Никому отчета не давать,
Себе лишь самому
Служить и угождать;
Для власти, для ливреи
Не гнуть ни совести,
Ни помыслов, ни шеи…
Часто приводимая эта цитата замылена, исчезает ее глубинный смысл. Между тем слова Пушкина до сих пор остаются вызовом нашим расхожим представлениям о роли поэта. Не должен он служить не только властям, но и народу. Не для него он пишет. Его взаимоотношения с властью проходят не через народ; если народ ждет призывов, лозунгов, то не дело поэта отзываться на эти ожидания. Долг поэта в самовыражении, в том, чтобы прислушаться к себе, к своим сокровенным чувствам — там может оказаться и гражданское чувство, а может его и не быть.
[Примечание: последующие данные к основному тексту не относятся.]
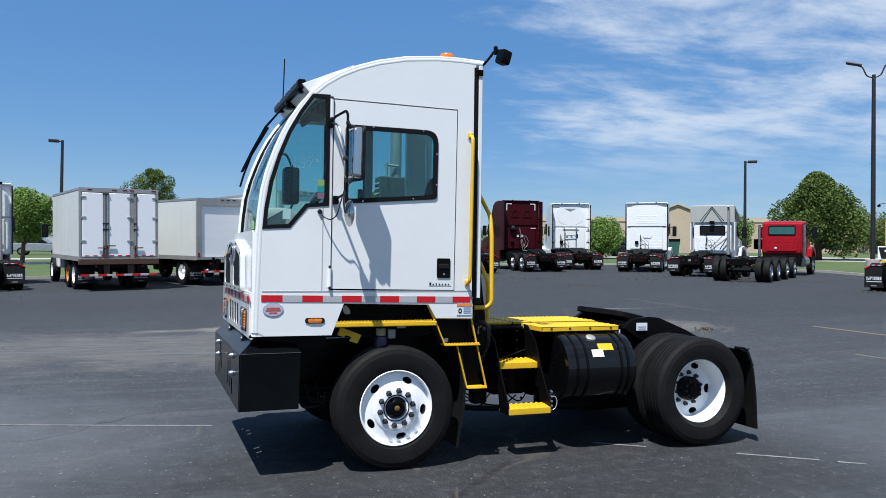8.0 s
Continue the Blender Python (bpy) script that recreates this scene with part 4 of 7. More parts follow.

Лучше всего, когда дух человеческий может выразить то, что отражается в нем. В Пушкине отражалось и время, и политические страсти: он не отшельник, гражданский дух его кипит. В «Памятнике» он признается: его поэтический долг — «милость к падшим призывать» и восславить Свободу. Нет противоречия с тем, чтобы «себе лишь угождать» и «милость к падшим призывать». Милосердие к декабристам — это жжет его душу, это и была служба себе, он этим угождал требованию своего гения.